**Instructions to follow:** Keep to the lines from the line containing "What Blender Python" through the line containing "pose from metres": copy them exactly and leave every picture out.

**Working data:**
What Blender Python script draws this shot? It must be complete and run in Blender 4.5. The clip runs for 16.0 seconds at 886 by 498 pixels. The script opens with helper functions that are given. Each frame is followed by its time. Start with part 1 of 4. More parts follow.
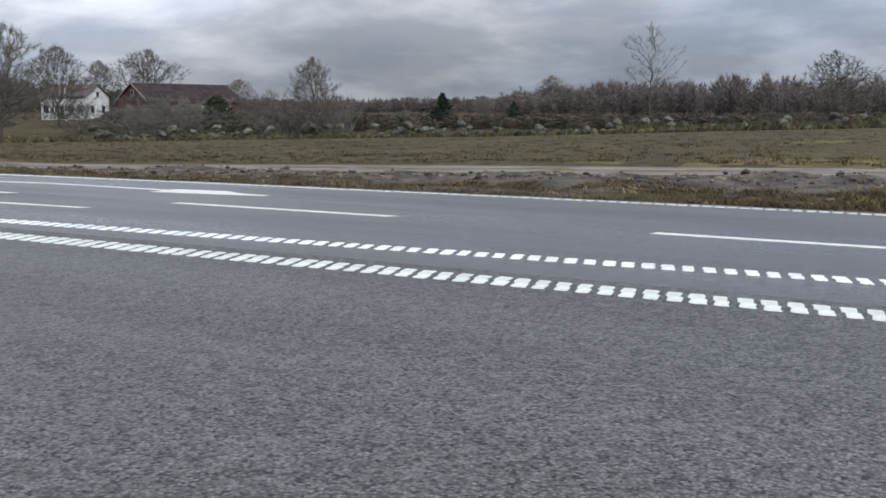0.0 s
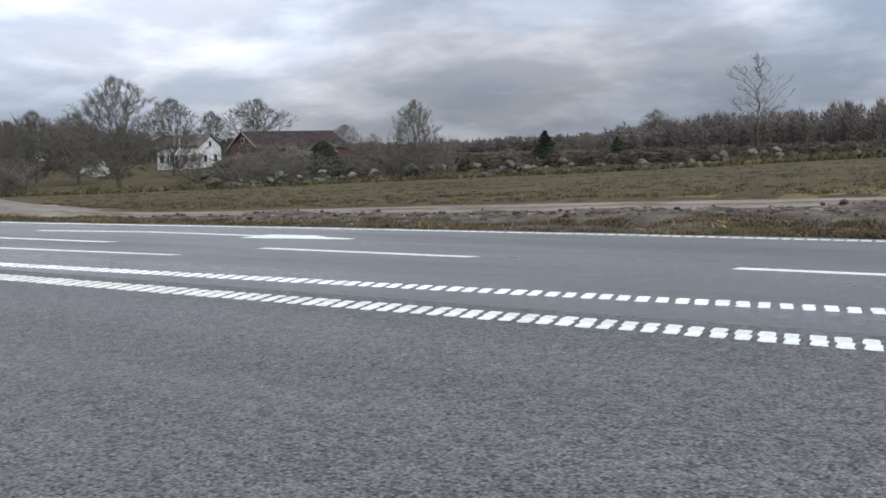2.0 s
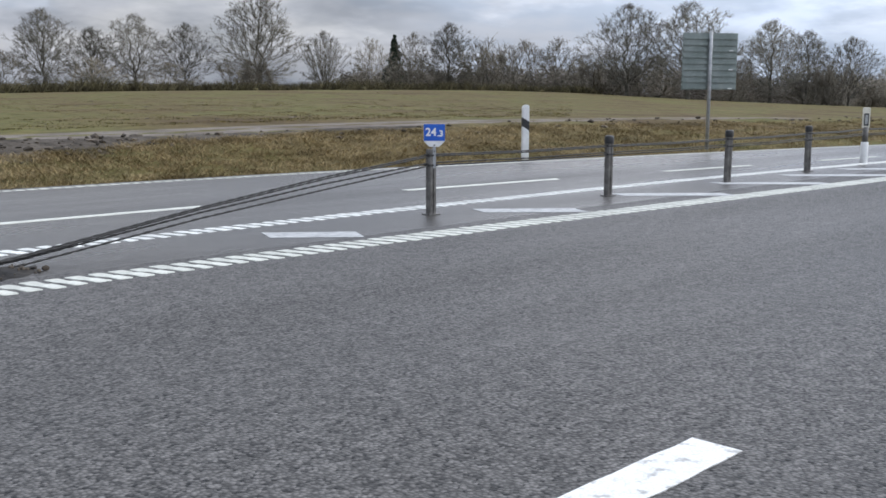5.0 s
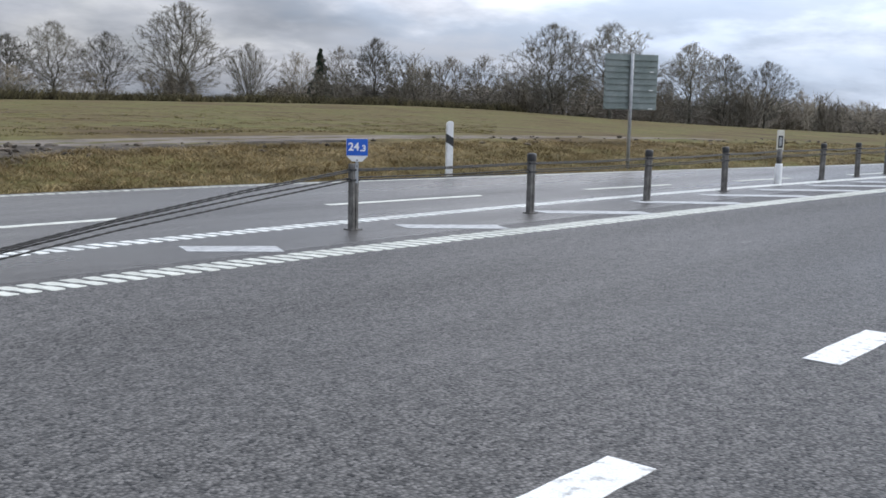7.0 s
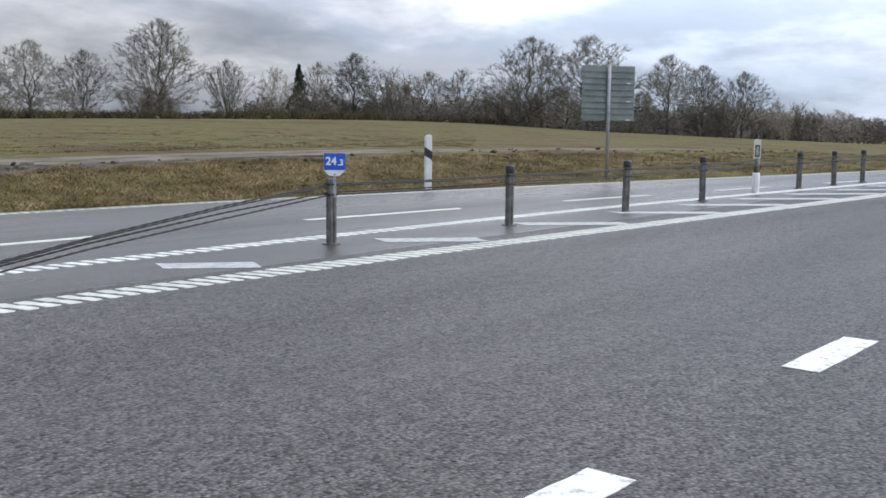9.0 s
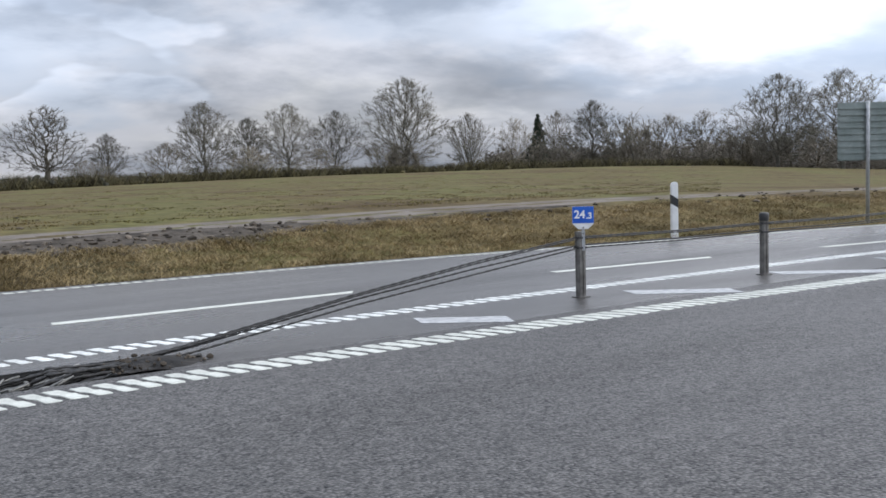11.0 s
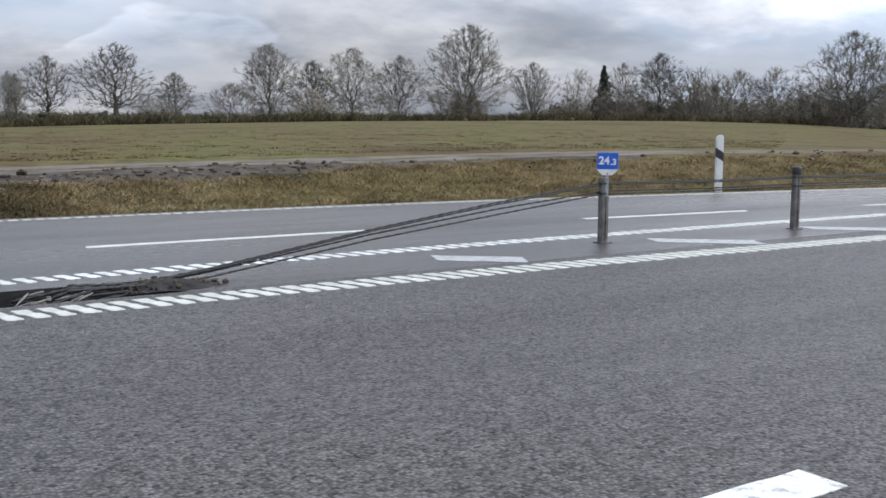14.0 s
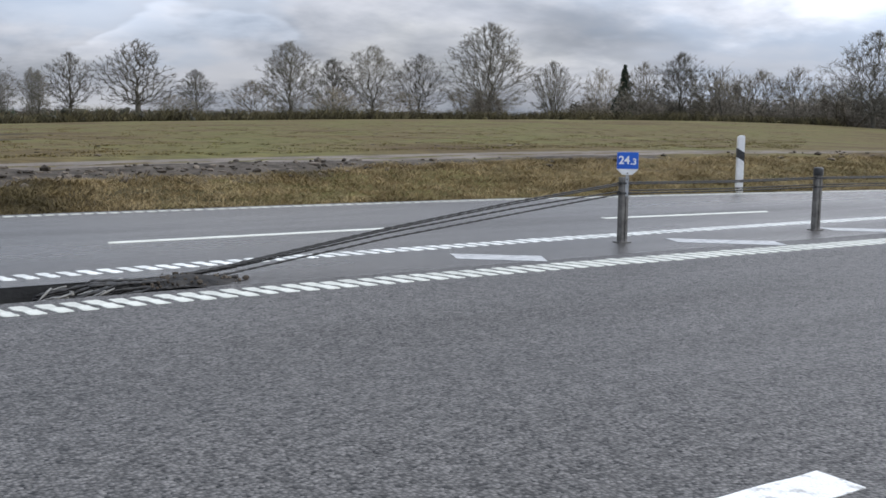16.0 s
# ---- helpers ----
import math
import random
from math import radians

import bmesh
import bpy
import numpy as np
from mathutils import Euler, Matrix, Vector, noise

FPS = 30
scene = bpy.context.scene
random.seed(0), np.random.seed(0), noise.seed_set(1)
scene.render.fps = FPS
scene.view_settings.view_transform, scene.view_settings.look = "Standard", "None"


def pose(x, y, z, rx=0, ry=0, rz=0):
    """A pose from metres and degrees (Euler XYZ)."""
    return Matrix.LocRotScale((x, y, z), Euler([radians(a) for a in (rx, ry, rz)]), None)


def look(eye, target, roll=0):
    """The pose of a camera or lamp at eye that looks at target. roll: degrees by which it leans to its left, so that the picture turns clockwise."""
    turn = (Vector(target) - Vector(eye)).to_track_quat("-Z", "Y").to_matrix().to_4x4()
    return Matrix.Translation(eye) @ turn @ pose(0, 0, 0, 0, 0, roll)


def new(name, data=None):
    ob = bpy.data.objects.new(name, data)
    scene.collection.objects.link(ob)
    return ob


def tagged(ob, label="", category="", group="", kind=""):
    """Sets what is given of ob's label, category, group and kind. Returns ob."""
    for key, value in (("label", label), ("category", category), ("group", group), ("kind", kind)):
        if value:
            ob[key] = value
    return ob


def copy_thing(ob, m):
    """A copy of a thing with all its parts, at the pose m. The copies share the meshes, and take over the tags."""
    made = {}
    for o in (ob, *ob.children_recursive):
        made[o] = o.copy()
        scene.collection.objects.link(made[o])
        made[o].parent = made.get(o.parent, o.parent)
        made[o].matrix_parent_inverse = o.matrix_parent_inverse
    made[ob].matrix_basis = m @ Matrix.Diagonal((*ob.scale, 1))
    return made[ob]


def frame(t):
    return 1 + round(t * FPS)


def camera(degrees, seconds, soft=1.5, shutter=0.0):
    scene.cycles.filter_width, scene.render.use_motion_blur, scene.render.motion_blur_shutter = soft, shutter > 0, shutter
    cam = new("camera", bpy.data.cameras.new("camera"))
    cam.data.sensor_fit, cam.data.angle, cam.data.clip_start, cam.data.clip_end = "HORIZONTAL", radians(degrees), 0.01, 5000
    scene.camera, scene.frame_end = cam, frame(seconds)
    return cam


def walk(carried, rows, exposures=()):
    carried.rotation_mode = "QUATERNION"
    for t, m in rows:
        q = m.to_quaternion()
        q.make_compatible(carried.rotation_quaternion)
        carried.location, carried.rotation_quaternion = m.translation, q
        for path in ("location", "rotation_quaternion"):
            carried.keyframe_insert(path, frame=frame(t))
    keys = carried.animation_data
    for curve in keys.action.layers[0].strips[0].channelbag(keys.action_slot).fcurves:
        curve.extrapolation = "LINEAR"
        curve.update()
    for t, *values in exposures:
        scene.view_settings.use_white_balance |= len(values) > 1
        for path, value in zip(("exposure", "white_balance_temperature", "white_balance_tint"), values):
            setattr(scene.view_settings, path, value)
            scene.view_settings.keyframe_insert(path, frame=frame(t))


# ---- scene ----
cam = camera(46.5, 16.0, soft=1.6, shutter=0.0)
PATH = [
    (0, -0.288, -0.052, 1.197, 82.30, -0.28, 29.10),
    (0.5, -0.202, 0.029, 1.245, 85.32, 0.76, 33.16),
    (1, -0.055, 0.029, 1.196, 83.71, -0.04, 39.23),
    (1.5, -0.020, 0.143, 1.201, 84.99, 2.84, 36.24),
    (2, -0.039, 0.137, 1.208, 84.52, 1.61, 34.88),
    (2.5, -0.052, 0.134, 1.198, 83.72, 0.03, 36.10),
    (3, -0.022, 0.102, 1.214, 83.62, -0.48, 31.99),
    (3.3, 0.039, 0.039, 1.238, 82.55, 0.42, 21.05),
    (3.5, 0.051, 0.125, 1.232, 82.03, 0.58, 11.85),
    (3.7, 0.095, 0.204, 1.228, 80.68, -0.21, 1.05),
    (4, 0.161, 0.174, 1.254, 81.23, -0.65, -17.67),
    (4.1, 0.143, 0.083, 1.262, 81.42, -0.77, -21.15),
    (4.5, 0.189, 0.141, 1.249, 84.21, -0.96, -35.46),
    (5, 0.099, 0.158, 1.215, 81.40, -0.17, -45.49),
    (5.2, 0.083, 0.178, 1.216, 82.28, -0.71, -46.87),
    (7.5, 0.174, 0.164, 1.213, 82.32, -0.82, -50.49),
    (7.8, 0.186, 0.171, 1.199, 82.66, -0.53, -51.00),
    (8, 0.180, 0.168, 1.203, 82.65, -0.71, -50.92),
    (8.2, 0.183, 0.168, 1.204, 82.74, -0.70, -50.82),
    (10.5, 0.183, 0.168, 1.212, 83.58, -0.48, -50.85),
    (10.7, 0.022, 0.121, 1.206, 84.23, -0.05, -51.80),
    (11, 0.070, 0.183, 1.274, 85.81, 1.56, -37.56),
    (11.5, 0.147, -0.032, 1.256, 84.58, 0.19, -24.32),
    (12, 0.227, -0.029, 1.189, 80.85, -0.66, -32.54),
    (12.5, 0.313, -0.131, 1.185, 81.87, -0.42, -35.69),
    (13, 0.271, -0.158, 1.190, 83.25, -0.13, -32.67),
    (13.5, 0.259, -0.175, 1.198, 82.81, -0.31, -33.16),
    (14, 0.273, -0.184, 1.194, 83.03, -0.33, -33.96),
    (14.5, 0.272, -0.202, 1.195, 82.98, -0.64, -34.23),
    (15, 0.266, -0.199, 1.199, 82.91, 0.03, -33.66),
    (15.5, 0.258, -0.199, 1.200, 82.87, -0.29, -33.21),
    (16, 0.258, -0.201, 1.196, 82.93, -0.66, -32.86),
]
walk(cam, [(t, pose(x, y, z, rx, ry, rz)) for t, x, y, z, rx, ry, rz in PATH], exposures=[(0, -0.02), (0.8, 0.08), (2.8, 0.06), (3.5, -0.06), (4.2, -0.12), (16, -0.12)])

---

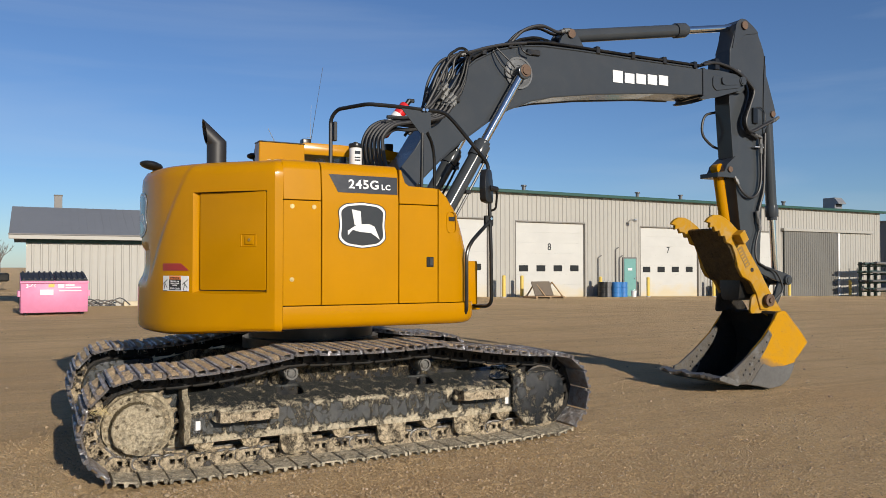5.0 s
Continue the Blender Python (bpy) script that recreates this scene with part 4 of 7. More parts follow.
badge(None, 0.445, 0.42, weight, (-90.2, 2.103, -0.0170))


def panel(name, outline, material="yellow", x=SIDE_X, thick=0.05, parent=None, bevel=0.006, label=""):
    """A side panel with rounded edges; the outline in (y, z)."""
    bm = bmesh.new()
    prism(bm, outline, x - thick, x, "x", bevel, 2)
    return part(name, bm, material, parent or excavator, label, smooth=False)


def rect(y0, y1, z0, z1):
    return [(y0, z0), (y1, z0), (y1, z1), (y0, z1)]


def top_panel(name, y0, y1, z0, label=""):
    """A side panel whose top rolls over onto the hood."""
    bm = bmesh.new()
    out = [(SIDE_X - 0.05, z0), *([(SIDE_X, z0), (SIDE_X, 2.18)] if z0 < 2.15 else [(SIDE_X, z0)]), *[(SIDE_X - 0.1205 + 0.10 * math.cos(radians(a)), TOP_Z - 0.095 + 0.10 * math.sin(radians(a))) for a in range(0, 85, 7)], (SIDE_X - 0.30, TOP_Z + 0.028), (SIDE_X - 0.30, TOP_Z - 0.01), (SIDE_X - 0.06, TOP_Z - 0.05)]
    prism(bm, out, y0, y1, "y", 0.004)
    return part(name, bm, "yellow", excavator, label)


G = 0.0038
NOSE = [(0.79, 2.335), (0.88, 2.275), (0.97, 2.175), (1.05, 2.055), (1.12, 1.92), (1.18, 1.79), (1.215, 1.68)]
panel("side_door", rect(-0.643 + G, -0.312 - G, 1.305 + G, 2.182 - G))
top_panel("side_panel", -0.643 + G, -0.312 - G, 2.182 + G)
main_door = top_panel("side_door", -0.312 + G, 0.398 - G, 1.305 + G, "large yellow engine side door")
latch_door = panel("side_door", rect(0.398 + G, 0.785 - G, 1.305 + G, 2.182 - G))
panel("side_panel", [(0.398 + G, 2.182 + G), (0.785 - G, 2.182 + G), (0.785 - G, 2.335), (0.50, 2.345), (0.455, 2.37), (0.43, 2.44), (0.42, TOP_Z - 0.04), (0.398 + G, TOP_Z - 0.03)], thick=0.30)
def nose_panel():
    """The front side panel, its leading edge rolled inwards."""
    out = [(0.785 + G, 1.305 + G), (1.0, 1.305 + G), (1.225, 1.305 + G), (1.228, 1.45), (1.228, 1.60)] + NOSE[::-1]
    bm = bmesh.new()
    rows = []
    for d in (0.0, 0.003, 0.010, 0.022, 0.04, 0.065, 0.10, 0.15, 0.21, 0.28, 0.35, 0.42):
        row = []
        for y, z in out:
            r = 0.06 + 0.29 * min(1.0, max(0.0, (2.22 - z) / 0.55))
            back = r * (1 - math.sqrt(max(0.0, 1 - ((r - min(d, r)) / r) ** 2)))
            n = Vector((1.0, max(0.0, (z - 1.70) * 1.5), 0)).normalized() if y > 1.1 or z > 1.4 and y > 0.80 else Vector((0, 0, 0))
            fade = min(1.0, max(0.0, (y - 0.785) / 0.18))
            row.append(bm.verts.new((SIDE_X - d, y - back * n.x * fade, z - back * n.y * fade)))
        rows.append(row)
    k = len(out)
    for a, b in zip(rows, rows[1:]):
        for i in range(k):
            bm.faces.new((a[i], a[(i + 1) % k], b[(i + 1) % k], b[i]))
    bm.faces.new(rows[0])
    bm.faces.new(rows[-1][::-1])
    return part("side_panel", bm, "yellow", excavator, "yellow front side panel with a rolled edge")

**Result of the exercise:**
What Blender Python script draws this shot? It must be complete and run in Blender 4.5. The clip runs for 16.0 seconds at 886 by 498 pixels. The script opens with helper functions that are given. Each frame is followed by its time. Start with part 1 of 4. More parts follow.
0.0 s
2.0 s
5.0 s
7.0 s
9.0 s
11.0 s
14.0 s
16.0 s
# ---- helpers ----
import math
import random
from math import radians

import bmesh
import bpy
import numpy as np
from mathutils import Euler, Matrix, Vector, noise

FPS = 30
scene = bpy.context.scene
random.seed(0), np.random.seed(0), noise.seed_set(1)
scene.render.fps = FPS
scene.view_settings.view_transform, scene.view_settings.look = "Standard", "None"


def pose(x, y, z, rx=0, ry=0, rz=0):
    """A pose from metres and degrees (Euler XYZ)."""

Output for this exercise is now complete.